I used the rustyline
crate to handle user input. It provides a easy way to get terminal-interface features like history. From the terminal, I get an input string, which I separate into tokens. Tokens are put into several types, the base ones being immediates (ints, floats and strings) and words. What helps Forth work well is a minimal number of types, and making the data types reusable in different contexts. Data types are organized using an enum:
enum ForthVal{
Null,
Int(i64),
Float(i64),
Str(String),
Sym(String), // words
List(Vec<ForthVal>)
}
Interpreter
With each input I get a series of ForthVal
, which can be interpreted in series. Each of these values can read or write from some work context, which needs a stack at minimum. The interpreter should provide some printable reply, I have this as a vector of ForthVal
which is written to with each line, and then printed. Each ForthVal
type is printable with a simple call.
struct WorkspaceContext{
stack: Vec<ForthVal>,
reply: Vec<ForthVal>
}
Any immediate types are placed on the stack, and then words can pop from the stack as needed. Eventually, I want to add features for argument and variable support to the context, but that should be fairly straightforward to add.
Next I need some basic words, from which more complex words can be compiled. I used a separate enum:
enum ForthRoutine{
Prim(Box<dyn Fn(&mut WorkspaceContext) -> ForthVal),
Compiled(Vec<ForthVal>)
}
Primitives are stored as a pointer to a trait which implements a function which modifies the workspace and returns data. Compiled programs are stored as a vector of ForthVals, which can be run as needed.
One detail of implementation which I'm still unsure about, is the dictionary is stored as two containers. One maps Strings to an id, another maps an id to a ForthRoutine
, this allows me to store words as an id, and still have a reference to a callable function. This is storing the function as an id in the dictionary. Going through another feature, I stored a pointer to the ForthRoutine
. For primitives, this is a pointer to the function pointer. This approach will require additional management, as modifying user-defined words will have to keep the same references. This is doable, and essentially how the id system works. Regardless, primitives can be set at start up, and user defined words can be defined during startup. My goal is to make this programming language flexible to the underlying target. The reader, interpreter and writer are manipulating data, and then words can be defined to do direct data manipulation or create code for other targets.
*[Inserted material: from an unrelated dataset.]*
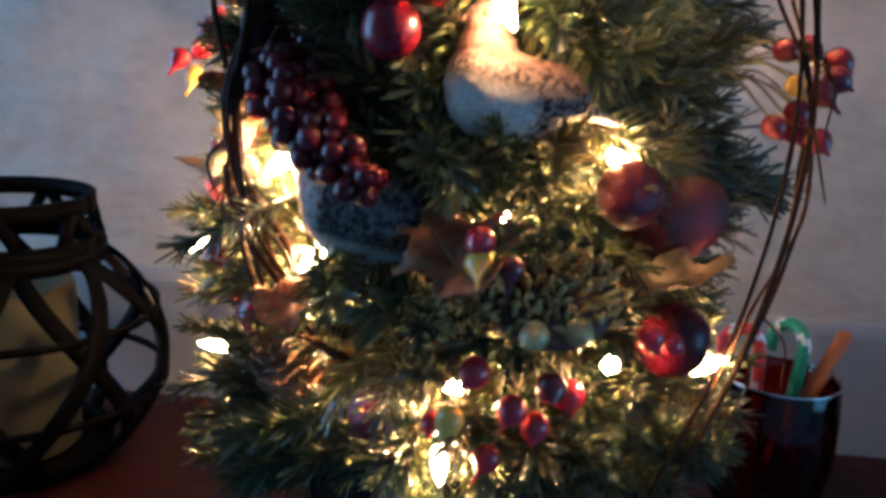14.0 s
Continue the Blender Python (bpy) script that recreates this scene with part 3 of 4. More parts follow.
# ---- grapes ----
def grape_bunch(label, axis_points, count, wide, r, seed):
    rnd = random.Random(seed)
    line = curve_points(axis_points, 6)
    base = Vector(axis_points[0])
    root = thing("grape_bunch", base, label, "grapes", "grapes on the tree")
    mesh_object("stem", *tube([p - base for p in line], 0.0012, 6), STEM, root)
    ball = round_shape(1.0, 14, 10, tall=1.1)
    placed = []
    tries = 0
    while len(placed) < count and tries < 6000:
        tries += 1
        s = rnd.random()
        c = line[min(int(s * (len(line) - 1)), len(line) - 1)]
        spread = wide * (0.55 + 0.45 * math.sin(math.pi * min(1.0, s + 0.25)))
        d = Vector((rnd.gauss(0, 1), rnd.gauss(0, 1), rnd.gauss(0, 1))).normalized() * spread * rnd.uniform(0.55, 1.0)
        p = c + d
        if all((p - q).length > r * 1.62 for q in placed):
            placed.append(p)
    first = None
    for p in placed:
        if first is None:
            first = mesh_object("grape", *ball, GRAPE, root)
            ob = first
        else:
            ob = new("grape", first.data)
            ob.parent = root
        q = r * rnd.uniform(0.88, 1.12)
        ob.matrix_basis = Matrix.LocRotScale(p - base, Euler((rnd.uniform(0, 6), rnd.uniform(0, 6), 0)), (q, q, q))
    for p in line[::3]:
        BLOCK.append((Vector(p), wide * 1.1))
    return root


grape_bunch("long bunch of dark red plastic grapes across the branches", [(-0.036, 0.203, 0.279), (-0.026, 0.182, 0.270), (-0.010, 0.163, 0.258), (0.006, 0.152, 0.2485)], 112, 0.0132, 0.0039, 4)
grape_bunch("small upper bunch of dark red plastic grapes", [(-0.008, 0.205, 0.321), (-0.013, 0.203, 0.312), (-0.022, 0.205, 0.300), (-0.029, 0.206, 0.286)], 36, 0.0088, 0.0040, 9)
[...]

This is enough basic setup to do basic Forth operations. Defining words is a matter of connecting a string to a function pointer.
/// Insert new definition
pub fn insert(&mut self, s: &str, f: ForthFn) -> usize{
let id = self.lookup.len();
self.lookup.insert(s.to_string(), id);
self.library.insert(id,
ForthRoutine::Prim(
Box::new(f)
)
);
id
}
/// Declare primitive functions
pub fn setup(&mut self){
// Stack operations
self.insert(
"dup",
dup
);
self.insert(
"clear",
|ws| {
ws.stack.clear();
ForthVal::Null
}
);
self.insert_box("+", math::binary_op(|a, b|{b+a}));
}
This gives an idea of the setup. dup
is a static function which duplicates the top of the stack. clear
clears the stack. +
adds the top two values on the static. I do some wrappers on arithmetic to handle multiple types. Now with I can do basic calculation:
> 5 3 + .
8
Next I added a state machine to define words. I may change the syntax later, but for now :
changes the state so that the next symbol is a new word. Following values are added to a vector, when the ;
symbol is reached, the word and compiled function is added to the dictionary.
> : square dup * ;
> 5 square .
25
Additional Features
Lists
One of the features I wanted to add are lists, which I got from sapf and Joy. Here, a list is more than one word which can be operated on. A simple case is adding multiple values.
> [1 2] 3 + .
[4 5]
This involves changing the reader module to parse [
as a start of list, which then values are appending to. For now I use my arithmetic wrapper to specially handle the various cases of number vs lists. I think there are some more elegant ways to handle values, but I'll get there soon.
Generators
Generators or lazy lists are an interesting feature of sapf, and somewhat required to do audio or video work. Unless everything is loaded as wavetables, using a bunch of memory, most synthesis just requires calculating the next sample as needed. They may come from common wavetables, but don't need to be stored as lists. My implementation runs generators as a structure/form:
pub struct GeneratorUnit{
pub env: GenEnv,
pub gen: Rc<dyn Generator>,
pub trace: Vec<ForthVal>
}
I am trying to design with the idea that these will be running in separate threads. Each generator has a environment, which has the relevant stack values, and defined/named arguments. Right now a generator has to have one object which implements the trait:
pub trait Generator{
fn num_args(&self) -> usize;
fn next(&self, env: &GenEnv) -> ForthVal;
}
This defines the number of values consumed from the stack, and a function which gets the next value from the generator. The trace is my current method of doing additional functions on the generator. I can define a generator that gets the natural numbers:
> natural
[0 1 2 3 4 5 ...]
I can then do functions on the natural numbers:
> 5 natural + .
[5 6 7 8 9 10 ...]
I believe I can make generators a little more elegant and efficient, but this should be enough to do audio manipulation using a Forth-style language. Well, once I get the audio buffer working. I am seeing a way to use this which also uses my ideas on modular synthesis, where I can create units/forms/components which are sending audio and control signals. I want to experiment with some windowing interface ideas. I have been playing a bit with sapf, but want some more traditional multi channel editing that works better with how I work as a musician.